Already having some sort of skating experience is nice, but going back to the basics and building on the skills I already had was more than necessary. Some of the guys saw me and thought “look at this guy. He’s already pretty good”, but that wasn’t the case at all. I was confident in my ability to skate forward, but at that time I struggled with the most basic things. I was still in this mindset of “I’m a ref.” I was timid and quiet on the track. I had the knowledge there of what the roles of each person were, but I had no experience in applying them myself. I was lost. Until this year I wasn’t even able to plow stop. I know “who can’t plow stop?!” Me. I couldn’t at all. The concept was as foreign to me. I had spent so much of my time as a referee that I never got the chance to stop and appreciate the little things.

How does that relate to anything at all? Well, this year I had the awesome opportunity to attend a scrimmage-a-thon hosted by Demolition City Roller Derby in Evansville, Indiana. From where I began to where I was just a few short months ago was a journey I’ll never forget. I had never been in a jammer mentality. I could do it if it was necessary, but never more than a time or two. My coach had faith in me, and I’m fairly certain she somehow had a part in making sure I was going to jam a bunch in Evansville.

Evansville. Those ladies know their stuff. Throughout that day there I had to opportunity to skate with many great skaters. I also had the chance to get their insight on my skating and how I could improve my skating.

The day was a long one. Awake super early, driving for 2 hours to get there at 8am. Waiting was a big part of the day. The anticipation of “this is really happening. I’m really here.” That first game though, everything melted away. All of the fears and anxiety of the day ahead of me washed away as that first set of four whistles ended the jam. I was here. I was where I was meant to be. The star kept getting handed to me. I kept taking it. It was a day where I had to challenge myself to be the very best that I could be.
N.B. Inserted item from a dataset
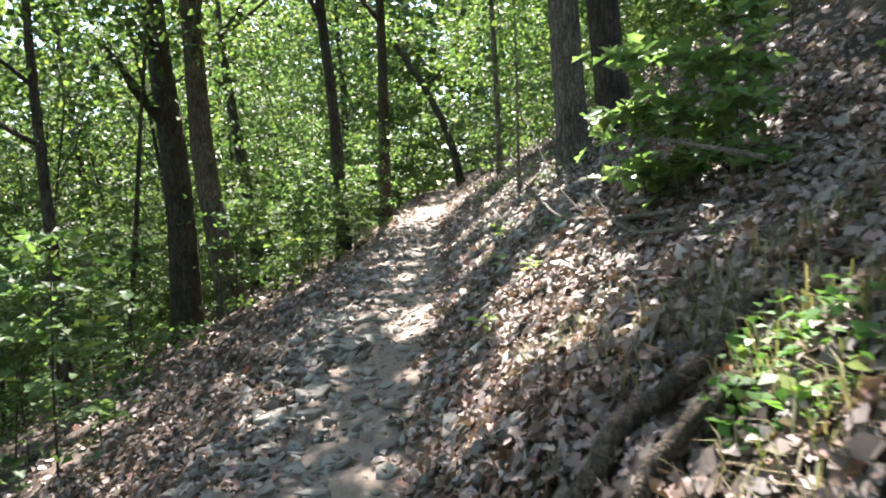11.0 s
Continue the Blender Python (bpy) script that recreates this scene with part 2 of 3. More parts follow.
# ---- mesh helpers ----
def mesh(name, verts, faces, mat, smooth=False):
    """One mesh from arrays; faces all have the same number of corners."""
    me = bpy.data.meshes.new(name)
    verts, faces = np.asarray(verts, np.float32), np.asarray(faces, np.int32)
    me.vertices.add(len(verts))
    me.vertices.foreach_set("co", verts.ravel())
    k = faces.shape[1]
    me.loops.add(faces.size)
    me.loops.foreach_set("vertex_index", faces.ravel())
    me.polygons.add(len(faces))
    me.polygons.foreach_set("loop_start", np.arange(0, faces.size, k, dtype=np.int32))
    if smooth:
        me.polygons.foreach_set("use_smooth", np.ones(len(faces), bool))
    me.update(calc_edges=True)
    me.validate()
    me.materials.append(mat)
    return me


def part(name, me, parent=None, label=""):
    ob = new(name, me)
    ob.parent = parent
    return tagged(ob, label)


def turns(n, rng, normals=None, tilt=0.5):
    """n frames (side, along, up): up scatters about the normals by about tilt radians."""
    up = np.tile([0.0, 0.0, 1.0], (n, 1)) if normals is None else np.array(normals, float)
    up = up + rng.normal(0, tilt, (n, 3))
    up /= np.linalg.norm(up, axis=1, keepdims=True)
    ref = rng.normal(0, 1, (n, 3))
    along = ref - (ref * up).sum(1, keepdims=True) * up
    along /= np.linalg.norm(along, axis=1, keepdims=True)
    return np.stack([np.cross(along, up), along, up], 1)


KITE = np.array([(0, 0, 0), (-.33, .42, .09), (0, 1, -.05), (.33, .42, .09)])
LOBED = np.array([(0, 0, 0), (-.26, .3, .10), (-.16, .4, .02), (-.34, .64, .14), (-.18, .76, .02), (0, 1.0, -.08), (.18, .76, .03), (.34, .62, .10), (.16, .42, .03), (.26, .28, .12), (0, .52, -.02)])
LOBED_F = np.array([(0, 10, 1), (1, 10, 2), (2, 10, 3), (3, 10, 4), (4, 10, 5), (5, 10, 6), (6, 10, 7), (7, 10, 8), (8, 10, 9), (9, 10, 0)])
BROAD_F = np.array([(0, 2, 1), (0, 3, 2), (1, 2, 5), (1, 5, 4), (2, 3, 6), (2, 6, 5), (4, 5, 8), (4, 8, 7), (5, 6, 9), (5, 9, 8)])
BROAD = np.array([(0, 0, 0), (-.20, .22, .06), (0, .25, 0), (.20, .22, .06), (-.27, .48, .05), (0, .52, -.02), (.27, .48, .05), (-.15, .76, -.02), (0, 1.0, -.16), (.15, .76, -.02)])


def leaf_cloud(pos, size, frames, shape=KITE, curl=None, rng=None):
    """Vertices and quads of many leaves at the given places."""
    n, k = len(pos), len(shape)
    local = np.repeat(shape[None], n, 0).copy()
    if curl is not None:
        c = curl[:, None]
        local[:, :, 2] = local[:, :, 2] * (1 + 2 * c) + c * (local[:, :, 1] - 0.5) ** 2 * 1.6 + (rng.normal(0, .05, (n, k)) if rng is not None else 0)
    local *= np.asarray(size)[:, None, None] if np.ndim(size) else size
    v = np.einsum("nkj,nji->nki", local, frames) + np.asarray(pos)[:, None, :]
    if k == 4:
        f = np.arange(n * 4).reshape(n, 4)
    else:
        tri_f = BROAD_F if k == 10 else LOBED_F
        f = (tri_f[None] + (np.arange(n) * k)[:, None, None]).reshape(-1, 3)
    return v.reshape(-1, 3), f


def tube(points, radii, sides=10, rough=0.0, flare=0.0, seed=0, cap=True):
    """A tapered, uneven tube along points; flare spreads root buttresses over its first metre."""
    rng = np.random.RandomState(seed)
    pts, rad = np.array(points, float), np.array(radii, float)
    n = len(pts)
    tang = np.gradient(pts, axis=0)
    tang /= np.linalg.norm(tang, axis=1, keepdims=True)
    side = np.cross(tang, np.array([0.31, 0.95, 0.12]))
    side /= np.linalg.norm(side, axis=1, keepdims=True)
    other = np.cross(tang, side)
    a = np.linspace(0, 2 * math.pi, sides, endpoint=False)
    run = np.r_[0, np.cumsum(np.linalg.norm(np.diff(pts, axis=0), axis=1))]
    ph = rng.uniform(0, 6.28, 8)
    wob = sum(np.sin(k * a[None] + ph[k] + run[:, None] * w) / k for k, w in ((2, .5), (3, -.8), (5, 1.3))) * 0.05
    r = rad[:, None] * (1 + wob)
    if rough > 0:
        ridges = np.abs(np.sin(a[None] * (sides / 5.3) + 2.2 * np.sin(run[:, None] * 2.3 + ph[6]) + 1.1 * np.sin(run[:, None] * 6.1 + 2 * a[None])))
        r = r + rough * (ridges - 0.5 + rng.normal(0, .22, (n, sides)))
    if flare > 0:
        lobes = 0.55 + 0.45 * np.cos(4 * a[None] + ph[7]) + 0.25 * np.cos(7 * a[None] + ph[5])
        r = r + flare * np.exp(-np.clip(run[:, None] - 0.35, 0, 9) / 0.2) * np.clip(lobes, 0.1, 2)
    v = pts[:, None] + r[..., None] * (np.cos(a)[None, :, None] * side[:, None] + np.sin(a)[None, :, None] * other[:, None])
    i, j = np.meshgrid(np.arange(n - 1), np.arange(sides), indexing="ij")
    k = (j + 1) % sides
    f = np.stack([i * sides + j, i * sides + k, (i + 1) * sides + k, (i + 1) * sides + j], -1).reshape(-1, 4)
    v = v.reshape(-1, 3)
    if cap:
        v[-sides:] = pts[-1] + (v[-sides:] - pts[-1]) * 0.15
    return v, f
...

I stepped out of my comfort zone and that has been a world of difference for me. I had skated in scrimmages before, but nothing like this. Here I had a crew of people with varying skill levels all around me. I had the people I needed the most to help me grow as a player. I also had the chance to help other people grow. This place was much needed for me. I found my confidence in myself again. I found people that skated like me and ways to help grow.

Learning how to play, the way I did, gives me something most other guys don’t see much: my hips. In a world where shoulders dominate, I use my hips. It’s not the greatest thing in the world, but it’s something to me. It never lets me forget my roots. Watching these people that I look up to most skate and seeing the way they work makes me want to grow even more. I’m learning now that shoulders are ok. They aren’t going to kill me. My challenge now? Finding my Tao while skating. I want to find that perfect balance of how I block and skate. I want to become my fullest potential.

This October, on the 24th, the Southern Illinois Roller girls are hosting a scrimmage-a-thon that they have named “Brawl-o-ween”. I’m super excited for this. It gives me another chance to help other people out and to find a new way to learn and grow. The day will also mean more to me than just that. That day is also the day the Brigade of Handsome Gentlemen get to host their very first home bout. It’s going to be amazing just to be there for it all, for me at least.

In the end, I’ve grown so much in the 2 short years I’ve been skating as a player. I never dreamed I would get the opportunity to learn new skills and grow. I never once thought that I would go to a scrimmage-a-thon and spend almost 10 hours on skates. I couldn’t foresee where roller derby would take me, but I’m glad it did. I’m so glad that I fell into this culture. I have a massive family now of people from all walks of life. For that I am eternally grateful. I love you all. Thank you for letting me be a part of your world. Thank you for showing me a whole new world.

P.S. To those of you it concerns, my glitter is running now.